Clean energy sources in global power generation are on track to break new records over the 2025-2027 forecast period. Low-emission sources – renewables and nuclear – are expected to meet all global demand growth out to 2027. Solar PV is set to become the second largest low-emissions source of electricity generation in the world by 2027, after hydropower. Renewables, collectively, will surpass coal-fired generation in 2025 and coal’s share will decline below 33% for the first time in the last 100 years. Nuclear generation will reach a new record high in 2025, driven by a recovery in output in France and Japan, and new reactors entering operation in China, India and Korea, among other countries. Nuclear energy will continue to set a new record every year thereafter. The share of low-emissions sources is forecast to increase from 41% in 2024 to 47% in 2027.

As the share of renewable energy sources in the electricity generation mix rises, understanding periods with reduced wind and solar PV generation due to weather conditions becomes important. While such events can potentially strain the power system, having enough dispatchable capacity and long-duration storage will be essential. 
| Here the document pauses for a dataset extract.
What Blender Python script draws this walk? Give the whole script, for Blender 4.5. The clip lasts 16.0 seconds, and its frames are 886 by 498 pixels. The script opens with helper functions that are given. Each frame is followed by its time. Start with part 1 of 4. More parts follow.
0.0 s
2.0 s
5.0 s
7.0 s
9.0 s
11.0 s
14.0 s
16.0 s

Temporary periods with reduced wind and solar PV generation may put additional strain on the power system, especially if they occur during periods of high electricity demand, such as during colder winter seasons with increased heating demand, or hotter summers with higher cooling load. During these periods, power demand is met predominantly by dispatchable power plants and using various flexibility measures. These events can also lead to temporary and briefly higher prices on the wholesale markets if supply is tight. Having sufficient (low-emissions) dispatchable capacity and long-duration storage, among other flexibility options such as demand-side flexibility and interconnections, is important to effectively manage such periods.

In November and December 2024, there were several occasions in Northern Europe when combined wind and solar PV electricity generation was very low, the so-called compounded VRE droughts or Dunkelflaute events, which led to tighter supply and several hours of extremely high electricity prices on the wholesale markets. In 5-7 November and 11-12 December Germany and the surrounding regions were affected. In early 2025, on 8 January, the United Kingdom had a relatively localised Dunkelflaute that lasted for about a day. Low wind availability during the nighttime combined with interconnector unavailabilities, power plant maintenance outages and elevated electricity demand led the national energy system operator (NESO) to issue a notice due to low system margins.
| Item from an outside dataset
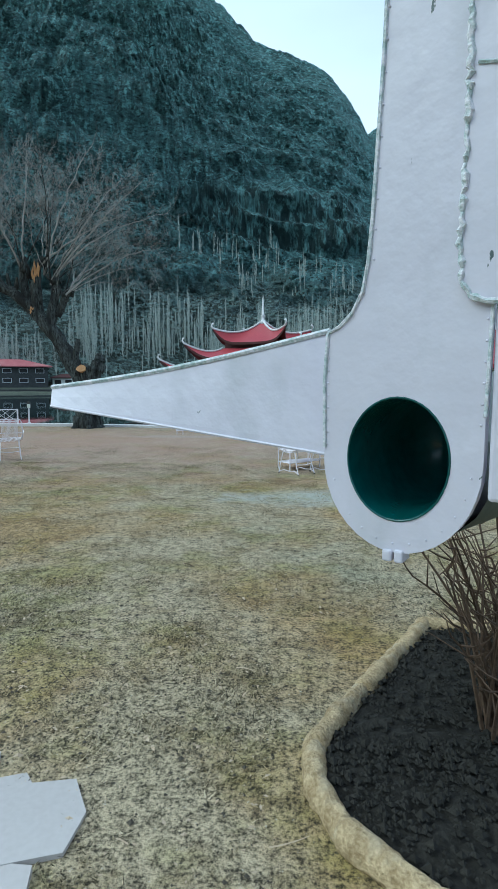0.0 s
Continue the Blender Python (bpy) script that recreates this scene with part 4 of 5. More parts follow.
    goals = [at(-13.6, 6.9, -1), at(-12.6, 7.6, 1.0), at(-13.0, 9.0, -0.6), at(-11.6, 9.8, 0.5), at(-10.6, 10.6, -1.2), at(-9.6, 10.9, 0.8), at(-8.6, 11.2, -0.3), at(-7.6, 11.0, 1.0),
             at(-6.5, 11.2, -0.2), at(-5.9, 9.9, 0.7), at(-5.0, 9.2, -0.5), at(-4.5, 8.2, 0.4), at(-5.5, 7.6, -1.2), at(-4.9, 6.6, 0.8), at(-6.2, 8.6, 1.6), at(-9.0, 9.6, 2.2), at(-10.8, 8.4, 2.0), at(-7.4, 9.2, -2.2),
             at(-9.8, 8.9, -2.4), at(-11.9, 6.3, 0.6), at(-12.9, 5.9, -1.4), at(-6.3, 6.4, 1.5), at(-11.2, 7.4, -2.0), at(-8.0, 10.0, 0.2)]
    goals = [Vector((-1.6 + (g.x + 1.6) * 1.12, g.y, max(6.3, 4.0 + (g.z - 4.0) * 0.81))) for g in goals]
    goals += [g + Vector((rnd.gauss(0, 0.7), rnd.gauss(0, 0.7), rnd.gauss(-0.5, 0.6))) for g in goals] + [g + Vector((rnd.gauss(0, 1.0), rnd.gauss(0, 0.9), rnd.gauss(-1.1, 0.7))) for g in goals[::2]]
    tv, tf = [], []

    def twig(p, q, w):
        if q.z > 9.9:
            return
        k, d = len(tv), rnd.random() * 6
        for s in range(3):
            tv.append((p.x + w * math.cos(d + 2.09 * s), p.y + w * math.sin(d + 2.09 * s), p.z))
        tv.append(tuple(q))
        for s in range(3):
            tf.append((k + s, k + (s + 1) % 3, k + 3))

    def spray(p, d, length, depth):
        q = p + d * length
        mid = p.lerp(q, 0.5) + Vector((rnd.gauss(0, 0.06), rnd.gauss(0, 0.06), rnd.gauss(0.03, 0.05))) * length
        w = 0.009 if depth == 0 else 0.005
        twig(p, mid, w)
        twig(mid + (p - mid) * 0.15, q, w * 0.8)
        if depth < 2:
            for _ in range(3):
                s = rnd.uniform(0.2, 0.95)
                e = (d + Vector((rnd.gauss(0, 0.5), rnd.gauss(0, 0.5), rnd.gauss(0.15, 0.4)))).normalized()
                spray(p.lerp(q, s), e, length * rnd.uniform(0.4, 0.75), depth + 1)

    for gi, g in enumerate(goals):
        thick = 0.036 if gi < 24 else 0.018
        h = min(heads, key=lambda k: (k - g).length * rnd.uniform(0.85, 1.25))
        ctrl = h.lerp(g, 0.45) + Vector((0, 0, rnd.uniform(0.1, 0.9))) + Vector((rnd.gauss(0, 0.25), rnd.gauss(0, 0.2), 0))
        pts = bez(h, ctrl, g, 12)
        pts = [p + Vector((rnd.gauss(0, 0.028), rnd.gauss(0, 0.028), rnd.gauss(0, 0.025))) for p in pts]
        bm = B()
        tube(bm, pts, [thick * (1 - 0.85 * i / 12) for i in range(13)], 6)
        part("branch", bm, BRANCH if rnd.random() < 0.6 else BARK, root, "", True)
        for i in range(4, 13):
            for _ in range(1 if i < 7 else 4):
                d = ((pts[i] - pts[i - 1]).normalized() * 0.7 + Vector((rnd.gauss(0, 0.9), rnd.gauss(0, 0.9), rnd.gauss(-0.05, 0.7)))).normalized()
                spray(pts[i].lerp(pts[i - 1], rnd.random()), d, rnd.uniform(0.4, 0.95), 0)
    tw = new("crown", raw("crown", tv, tf, TWIGS))
    tw.parent = root
    tagged(tw, "haze of fine grey twigs", kind="stuff")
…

All these events were managed successfully without any impact on the supply of electricity, showing the resilience of the power systems and the underlying market mechanisms. The price spikes observed during the period of a few hours only had a very limited impact on average prices but acted as important signals to incentivise flexible generators to produce more and for flexible consumers to reduce their consumption, while also facilitating the efficient import and export of electricity. 
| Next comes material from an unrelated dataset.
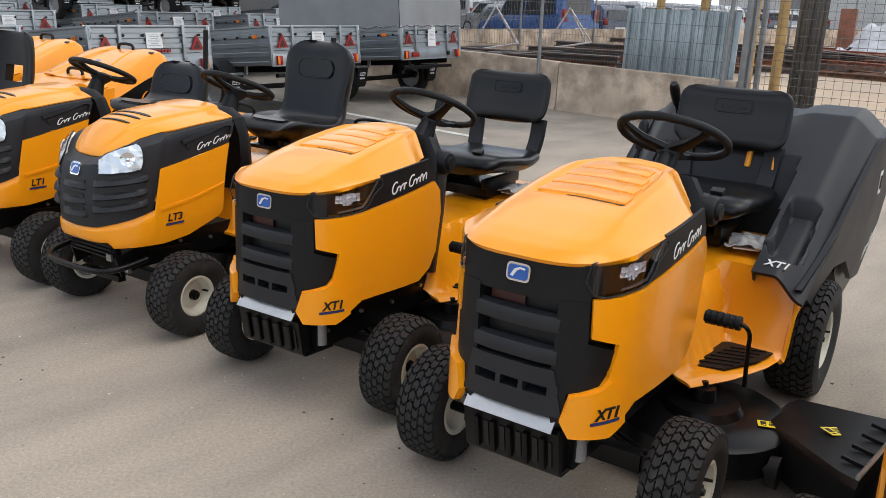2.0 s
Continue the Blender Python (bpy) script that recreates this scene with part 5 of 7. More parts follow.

As the share of renewable energy sources in the electricity generation mix rises in many regions and they enter higher phases of VRE integration, understanding VRE droughts better and preparing for them accordingly becomes more important. If the VRE drought lasts only 1-2 days, short-term storage capacities and demand-response can help with smoothing the residual load. However, if the situation persists for longer durations, it becomes increasingly difficult to recharge storage capacities and utilise short-term flexibility options. Enhanced grid interconnection across different geographies can help balance the overall energy supply to an extent, given the locational price signals are reflective of the system costs during such events. However, as meteorological conditions can affect the wind and solar output for multiple neighbouring power systems, expanding interconnection capacity may not be enough on its own.

Consequently, having sufficient dispatchable capacities and long-duration storage becomes important to effectively manage longer-lasting VRE droughts. In the short-term, pumped hydro storage is a proven and mature technology for longer duration storage that can provide flexibility over a timescale of days to weeks, with thermal energy storage and hydrogen storage being relevant low-carbon technologies in the longer term where the timescale of flexibility can be extended to months (seasonal flexibility).

As highlighted in the IEA report Managing the Seasonal Variability of Electricity Demand and Supply, hydro and dispatchable thermal power plants will remain important providers of secure capacity, alongside other sources of system flexibility discussed above. In a low-emissions power system, these thermal capacities also need to be correspondingly based on low-emissions fuels or include carbon capture and storage. Ensuring sufficient dispatchable capacity in the long-term may require mechanisms and market designs that properly value these generators' critical services, even if they operate infrequently over the course of a year. When conducting resource adequacy assessments, it is crucial to consider the unpredictable nature of weather impacts, which can influence the planning of investments, potential generator retirements, and policy decisions.